─── Material supplied ───

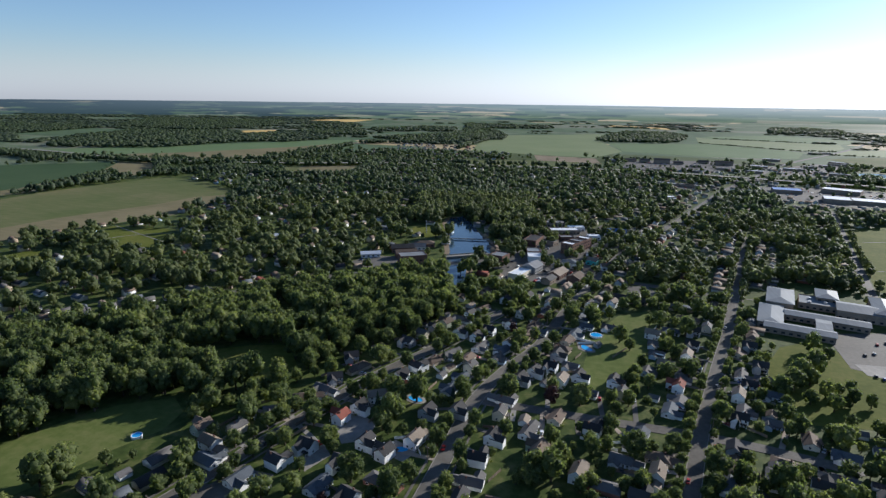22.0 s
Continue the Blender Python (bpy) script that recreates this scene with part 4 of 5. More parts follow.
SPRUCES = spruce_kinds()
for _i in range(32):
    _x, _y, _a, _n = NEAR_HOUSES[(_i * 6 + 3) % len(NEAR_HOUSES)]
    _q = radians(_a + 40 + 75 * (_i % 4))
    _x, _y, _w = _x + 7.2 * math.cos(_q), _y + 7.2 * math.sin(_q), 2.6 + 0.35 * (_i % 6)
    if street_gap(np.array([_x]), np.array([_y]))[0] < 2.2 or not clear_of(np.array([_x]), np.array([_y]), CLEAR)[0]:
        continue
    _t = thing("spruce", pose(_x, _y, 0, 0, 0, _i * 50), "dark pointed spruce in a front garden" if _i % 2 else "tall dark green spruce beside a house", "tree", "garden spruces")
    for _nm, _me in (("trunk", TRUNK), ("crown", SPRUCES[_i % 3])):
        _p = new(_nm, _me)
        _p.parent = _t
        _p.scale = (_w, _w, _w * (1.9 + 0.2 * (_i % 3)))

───
─── Material supplied ───

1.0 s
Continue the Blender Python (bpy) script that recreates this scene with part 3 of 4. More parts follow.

───

Find every line in the records that contains the word "this"; copy those lines.

• _Task answer_
Continue the Blender Python (bpy) script that recreates this scene with part 4 of 5. More parts follow.
Continue the Blender Python (bpy) script that recreates this scene with part 3 of 4. More parts follow.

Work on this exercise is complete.